EPDs make sustainability quantifiable and comparable, which is essential for:
Public procurement: Many tenders and construction projects now demand products with verified EPDs to meet sustainability targets.
Corporate transparency: EPDs support sustainability reporting and ESG goals by providing traceable, verifiable impact data.
For Ecolution Design, the EPD process influences how we design, source, and build every product. Our acoustic Pods are developed to perform efficiently throughout their life cycle from production to reuse. By focusing on local materials, modular construction, and high recycling potential, we minimize emissions while maintaining quality and comfort.
When clients choose a product with an EPD, they gain more than a workspace solution they choose measurable sustainability. Every verified number reflects a genuine commitment to reducing environmental impact, supported by transparent and credible data.
Verified Sustainability as the New Standard
The Environmental Product Declaration (EPD) represents the future of sustainability, defined by data, not declarations. As environmental transparency becomes essential in every industry, EPDs set the benchmark for how responsible products are measured and compared.

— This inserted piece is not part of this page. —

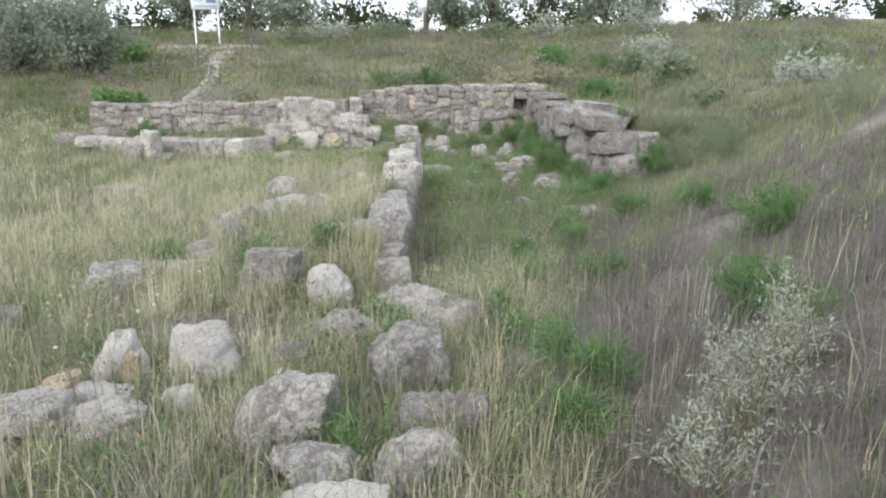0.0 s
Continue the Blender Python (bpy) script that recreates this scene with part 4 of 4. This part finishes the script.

By transforming life cycle data into verified results, EPDs create a shared language between manufacturers, architects, and clients. They make it possible to choose products that align with both performance and environmental responsibility, ensuring sustainability is built on measurable proof rather than promises.
At Ecolution Design, EPDs are part of our foundation. Every Pod we create is supported by verified life cycle data, demonstrating our commitment to lower CO₂ emissions, high reused content, and transparent production practices. This approach allows our partners to design and build with confidence knowing that every detail contributes to a more sustainable workspace.
EPDs are more than documents; they are instruments of accountability. By embracing them, we turn sustainability into a measurable, comparable, and continual process of improvement that defines the next generation of thoughtful, responsible design.